La película avanza y los giros de trama son pocos. No obstante, logramos mantenernos pegados a la pantalla gracias a los sentimientos que transmite. Fallen angels es una película que no pretende contar una historia, sino transmitir una sensación, y es por esto que el ambiente logra mantenerse tenso a pesar de que la trama se sienta estancada; el espectador percibe que la carga de emociones de estos personajes va a explotar en algún momento, sin embargo, como sucede habitualmente en el mundo real, estos sentimientos se mantienen ahí, carcomiendo el interior del afectado.

Como es usual con este director, la película tiene un final agridulce, además de abierto, en el que ambas historias logran por fin cruzarse de manera directa.

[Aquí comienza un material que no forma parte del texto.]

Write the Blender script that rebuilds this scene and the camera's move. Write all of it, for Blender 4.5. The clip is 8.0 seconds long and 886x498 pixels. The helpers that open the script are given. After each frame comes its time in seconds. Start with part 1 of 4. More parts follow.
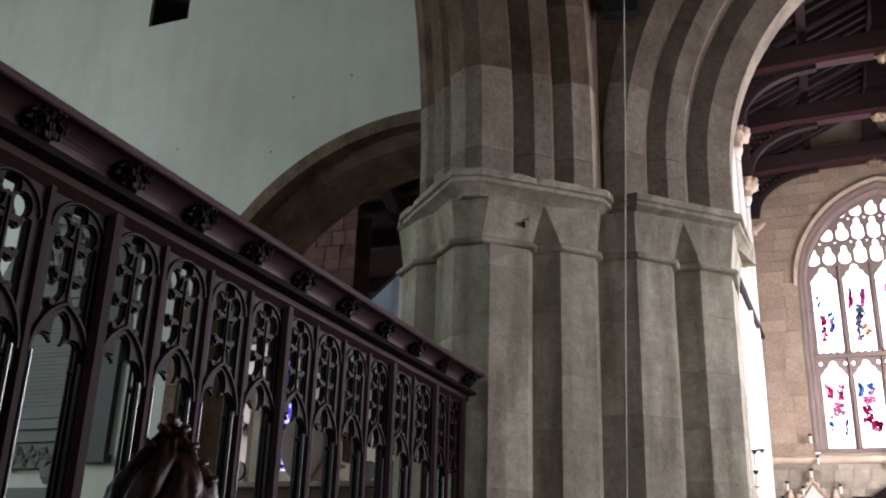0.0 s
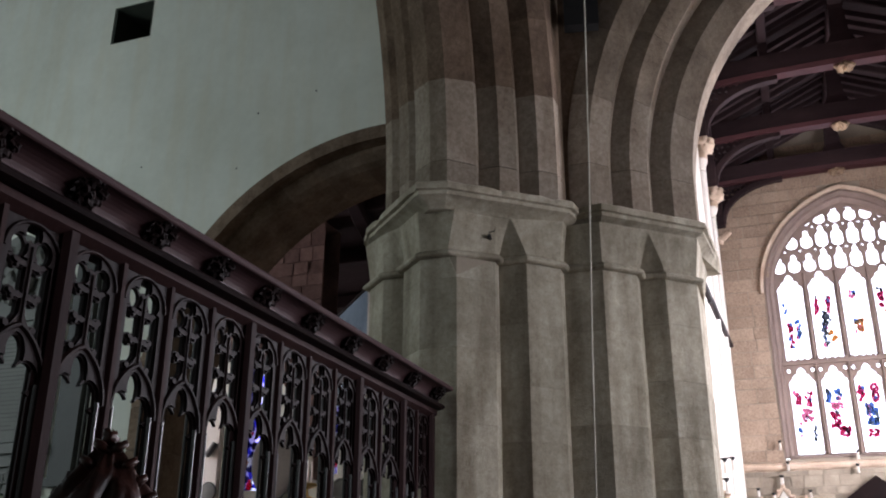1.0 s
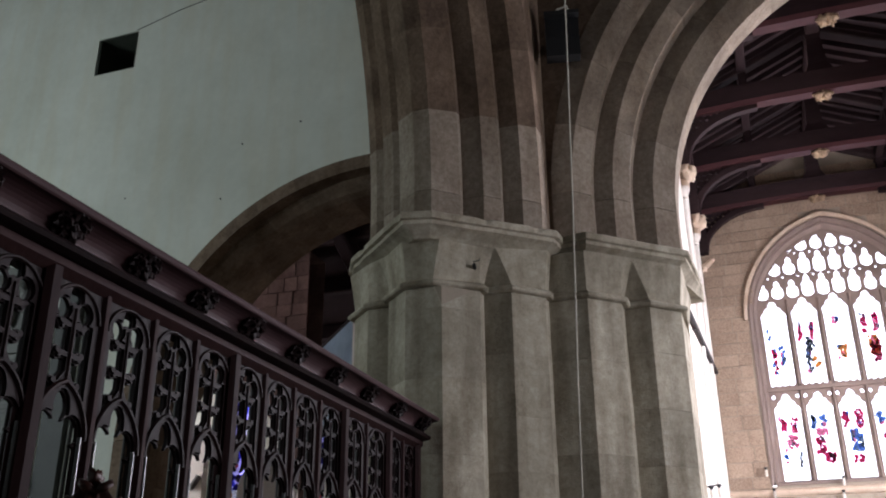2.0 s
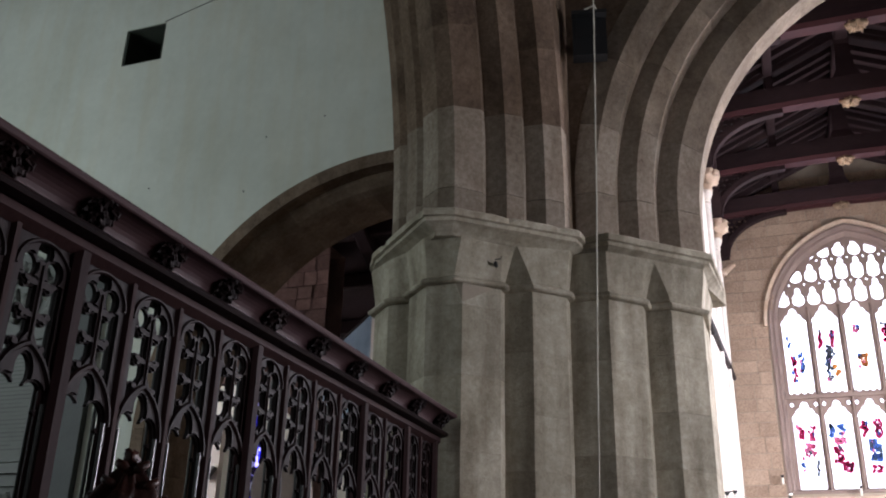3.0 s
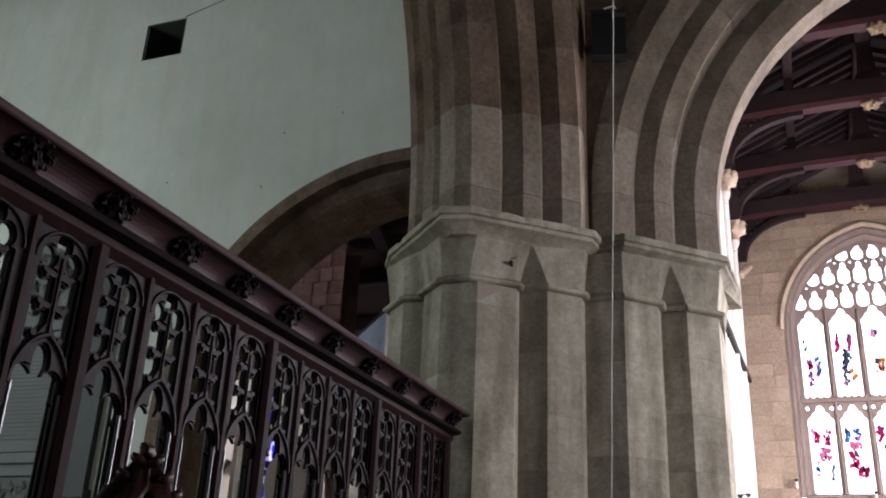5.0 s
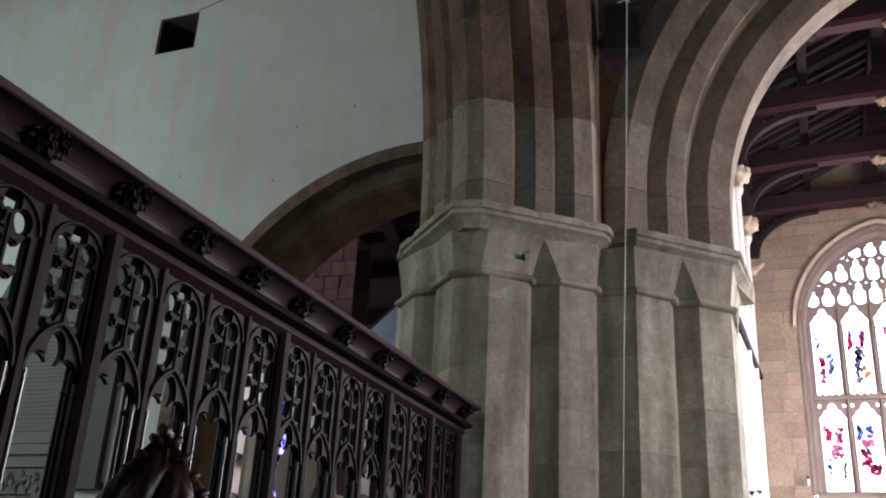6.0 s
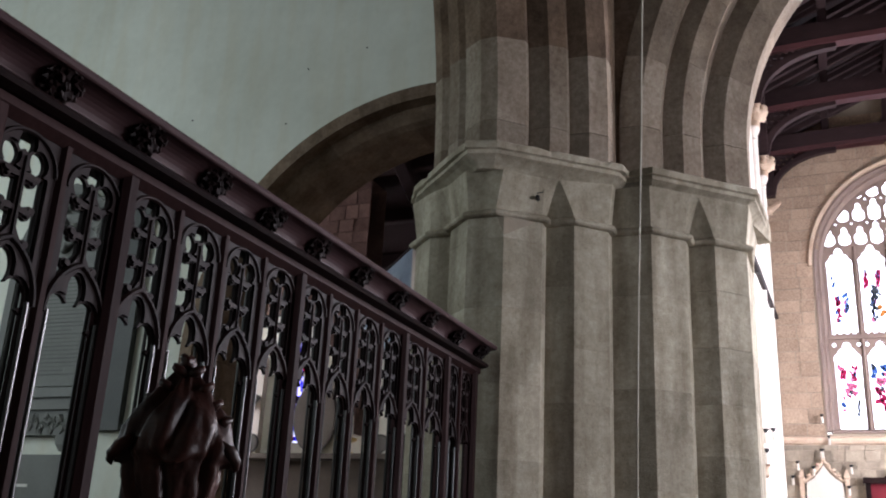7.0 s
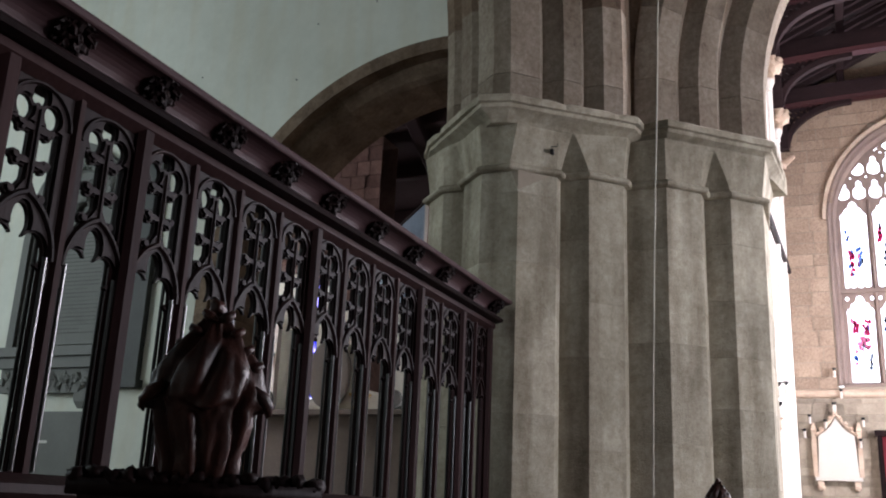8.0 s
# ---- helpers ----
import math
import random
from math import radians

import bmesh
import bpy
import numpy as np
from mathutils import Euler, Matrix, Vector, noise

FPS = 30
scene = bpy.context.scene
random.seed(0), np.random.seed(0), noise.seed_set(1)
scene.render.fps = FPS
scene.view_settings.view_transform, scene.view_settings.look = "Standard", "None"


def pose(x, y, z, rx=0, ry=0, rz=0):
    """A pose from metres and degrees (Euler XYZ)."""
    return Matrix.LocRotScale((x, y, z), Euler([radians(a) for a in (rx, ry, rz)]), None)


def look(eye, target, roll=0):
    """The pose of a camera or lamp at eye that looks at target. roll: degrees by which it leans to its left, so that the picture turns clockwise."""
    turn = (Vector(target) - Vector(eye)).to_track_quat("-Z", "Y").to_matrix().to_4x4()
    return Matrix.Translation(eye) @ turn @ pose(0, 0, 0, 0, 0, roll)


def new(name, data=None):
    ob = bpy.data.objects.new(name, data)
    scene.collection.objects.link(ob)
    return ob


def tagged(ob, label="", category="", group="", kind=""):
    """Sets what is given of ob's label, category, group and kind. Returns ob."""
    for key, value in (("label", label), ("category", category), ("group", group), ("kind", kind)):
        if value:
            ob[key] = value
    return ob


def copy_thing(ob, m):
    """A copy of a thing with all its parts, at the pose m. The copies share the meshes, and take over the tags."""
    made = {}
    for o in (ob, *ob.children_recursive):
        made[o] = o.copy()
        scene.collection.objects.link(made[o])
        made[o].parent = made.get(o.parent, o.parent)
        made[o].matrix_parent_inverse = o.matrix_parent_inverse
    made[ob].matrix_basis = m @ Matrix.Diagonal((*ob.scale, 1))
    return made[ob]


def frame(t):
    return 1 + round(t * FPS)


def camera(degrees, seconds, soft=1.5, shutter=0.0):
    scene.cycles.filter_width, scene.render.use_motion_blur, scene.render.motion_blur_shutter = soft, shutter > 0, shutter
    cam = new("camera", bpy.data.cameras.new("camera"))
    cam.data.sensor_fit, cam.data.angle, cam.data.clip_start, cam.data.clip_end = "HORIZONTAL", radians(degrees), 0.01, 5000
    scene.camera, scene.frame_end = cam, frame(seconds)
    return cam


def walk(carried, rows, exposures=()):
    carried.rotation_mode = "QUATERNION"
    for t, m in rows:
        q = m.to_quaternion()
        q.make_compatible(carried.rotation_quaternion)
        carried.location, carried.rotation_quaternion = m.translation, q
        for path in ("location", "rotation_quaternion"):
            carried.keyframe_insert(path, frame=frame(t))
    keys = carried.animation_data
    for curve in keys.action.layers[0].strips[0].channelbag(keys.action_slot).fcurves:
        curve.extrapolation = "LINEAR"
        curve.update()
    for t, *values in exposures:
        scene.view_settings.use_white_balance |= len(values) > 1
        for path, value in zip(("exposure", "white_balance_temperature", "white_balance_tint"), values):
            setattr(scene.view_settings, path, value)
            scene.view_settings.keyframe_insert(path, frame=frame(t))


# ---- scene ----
cam = camera(51.1, 8.0, soft=2.0)
PATH = [
    (0.0, (-0.006, -0.007, 1.157), (109.85, -1.78, 21.28)),
    (0.5, (0.005, 0.017, 1.147), (110.92, -1.16, 20.81)),
    (1.0, (0.022, 0.018, 1.152), (110.79, -0.23, 19.94)),
    (1.5, (0.030, 0.009, 1.160), (111.57, 0.56, 19.29)),
    (1.7, (0.030, 0.009, 1.160), (112.07, 0.65, 19.28)),
    (2.8, (-0.005, 0.010, 1.150), (112.65, -0.78, 19.30)),
    (3.0, (-0.005, 0.010, 1.150), (112.45, -1.27, 19.70)),
    (3.5, (0.001, 0.003, 1.147), (111.71, -1.86, 20.97)),
    (4.0, (0.008, 0.001, 1.153), (111.80, -2.01, 20.46)),
    (4.2, (0.008, 0.001, 1.153), (112.01, -2.23, 20.26)),
    (5.3, (-0.000, 0.000, 1.150), (112.26, -2.57, 20.39)),
    (5.5, (-0.000, 0.000, 1.150), (112.23, -2.66, 20.60)),
    (6.0, (-0.010, 0.006, 1.137), (111.99, -2.89, 20.82)),
    (6.5, (-0.012, 0.008, 1.122), (110.37, -2.58, 21.42)),
    (7.0, (-0.015, 0.010, 1.121), (108.46, -2.66, 21.83)),
    (7.5, (-0.028, 0.018, 1.115), (107.10, -2.58, 21.93)),
    (8.0, (-0.050, 0.027, 1.110), (105.81, -2.42, 22.58)),
]
walk(cam, [(t, pose(*p, *r)) for t, p, r in PATH], exposures=[(0.0, 0.15, 6050, 14), (1.5, -0.02, 6050, 14), (3.0, 0.05, 6050, 14), (3.5, 0.10, 6050, 14), (5.5, 0.15, 6050, 14), (6.5, 0.22, 6050, 14), (7.5, 0.35, 6050, 14), (8.0, 0.35, 6050, 14)])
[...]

Dos de nuestros protagonistas pasean a larga velocidad en una moto durante los últimos segundos del metraje. La carretera está vacía, el neón como elemento representativo de la soledad se refleja en sus caras. Viajan a toda velocidad, y sus corazones están destruidos, agobiados por la carga de emociones que han tenido que sufrir. Sin embargo, justo en ese instante, acompañados por el viento invernal que les azota, sus almas encuentran un pasajero regocijo, y como un ángel caído que halla un poco de paz, la protagonista lanza al aire una última frase: “El trayecto no es largo, y pronto me bajaré, pero me siento tan bien ahora mismo”.